Michael Cobden
Acute Myeloid Leukemia

Michael Cobden

Acute Myeloid Leukemia

Halifax NS

You know those bucket lists that people always talk about- I never had a list and I have no empty buckets. I’ve done all I wanted to do, and I have no regrets.

Remembered Hero - Halifax

Throughout his life, Michael Cobden was a healthy, active person. As a child he played many sports including rugby, soccer, track and field, tennis and golf, and even into his early 70s he could often be found with his wife Jane on long, brisk walks through Point Pleasant Park in Halifax, slowed only by his dog Pepper’s independent agenda.

In the summer of 2014, at age 74, routine annual bloodwork revealed changes in his red and white blood cells, despite no symptoms. He was referred to a hematologist who diagnosed him with Myelodysplastic Syndrome (MDS), a type of blood cancer, and told the average life expectancy for someone with this form of the disease was just over a year.
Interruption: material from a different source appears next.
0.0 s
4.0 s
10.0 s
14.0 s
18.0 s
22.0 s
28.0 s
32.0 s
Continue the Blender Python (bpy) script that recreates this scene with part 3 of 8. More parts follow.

He started chemotherapy immediately at the Medical Day Unit in the Victoria General Hospital in Halifax, and approached the treatment matter-of-factly and with (mostly) good humour — his spirits regularly buoyed by the wise, professional and equally good-humoured nurses in the unit. Over the course of some 250 treatments, he bonded with these extraordinary caregivers who were amazed by his longevity and charmed by his personality and good looks.

Even as his energy waned and he came to dread the painful seven-day cycles of treatment each month, the nurses always lifted his spirits, and he theirs. Throughout, he remained a voracious reader, opinionated follower of current events, skilled bridge player, proud father and grandfather and a man deeply in love with his wife.
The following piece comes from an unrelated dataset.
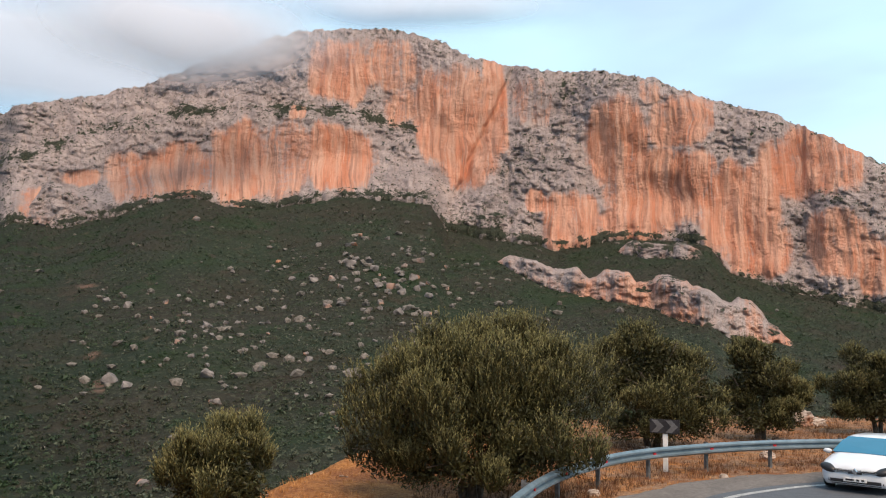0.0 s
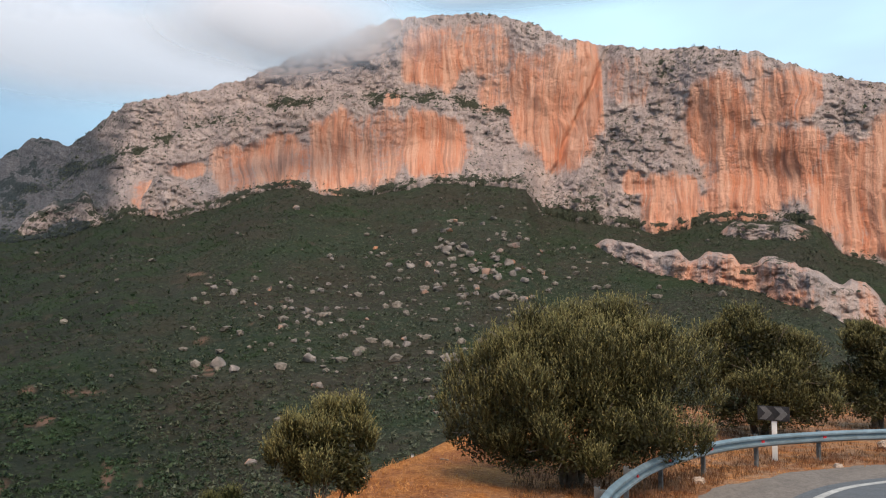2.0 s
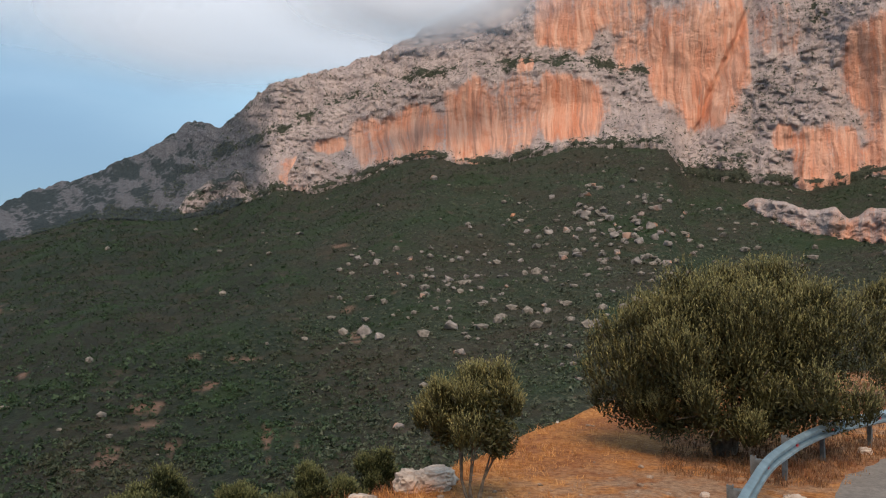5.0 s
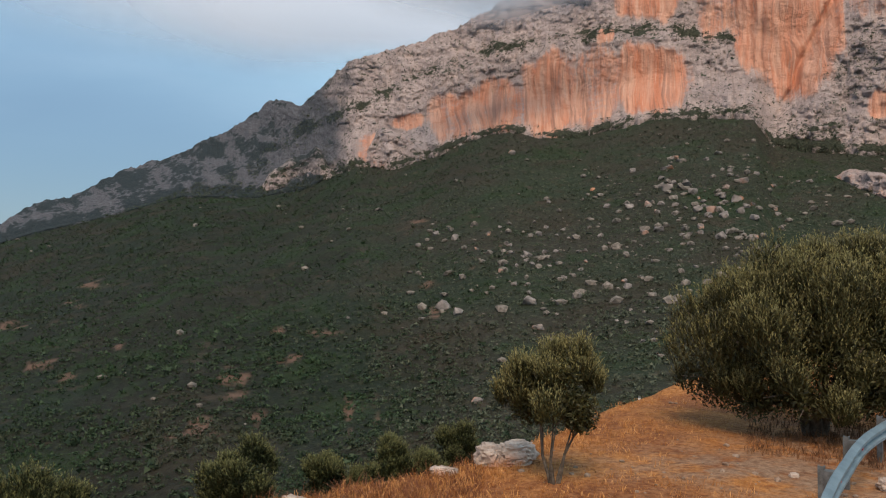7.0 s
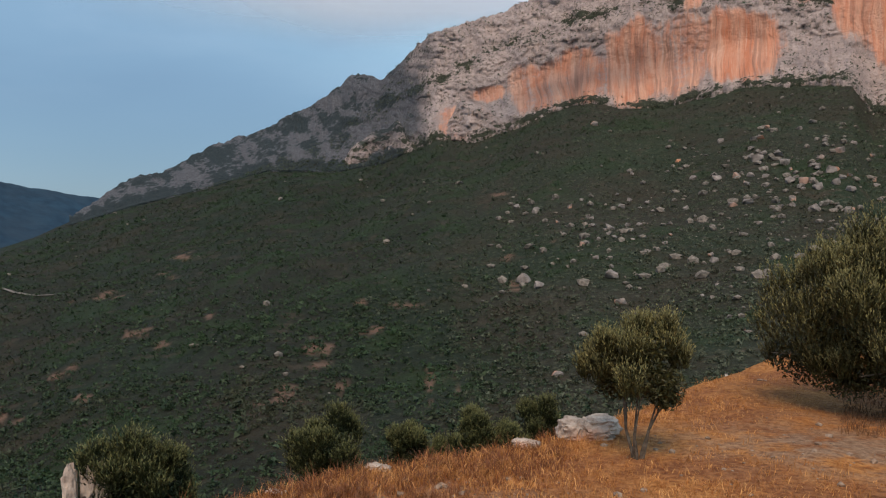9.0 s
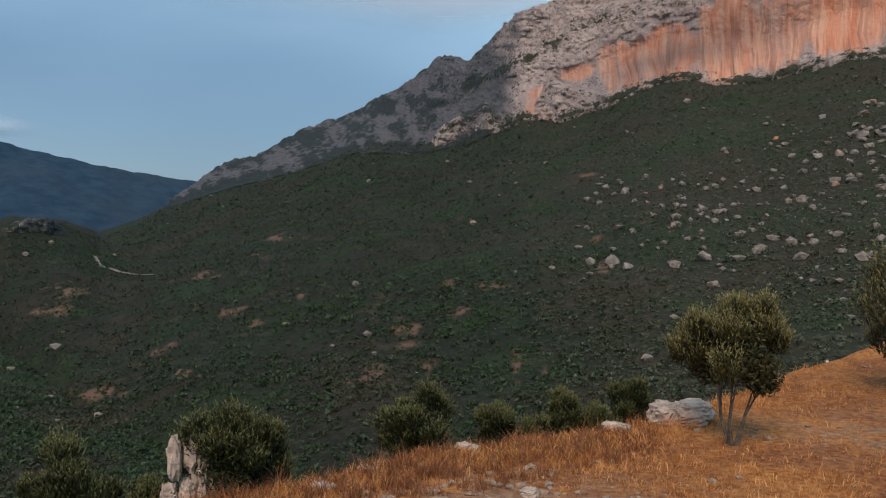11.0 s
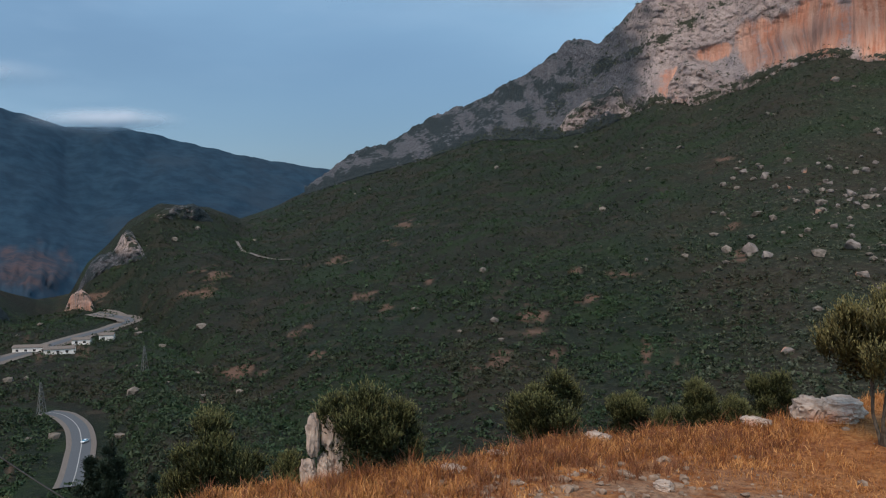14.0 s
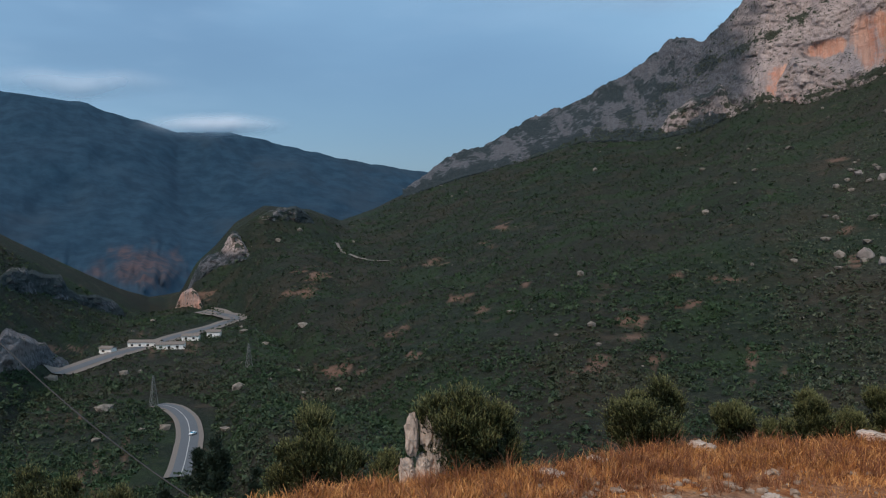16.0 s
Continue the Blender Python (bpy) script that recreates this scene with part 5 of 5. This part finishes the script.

Sadly, in September 2017 he developed Acute Myeloid Leukemia, rendering the treatments that had both tormented him and kept him alive less and less effective, until he made the decision to finally stop them. He died three months later, outliving the timeline of his prognosis by 300%. Despite the length of his illness and his serenity throughout — or perhaps because of these — his death still came as a sad shock to many.

Until his end, he remained calm and pragmatic about his fate, even making his family promise that his death would not be described as “a courageous battle,” but rather the peaceful end to a fulsome life. “You know those bucket lists that people always talk about,” he said just weeks before his death, “I never had a list and I have no empty buckets. I’ve done all I wanted to do, and I have no regrets.” His peace became his family’s peace, lighting their nights for ever more.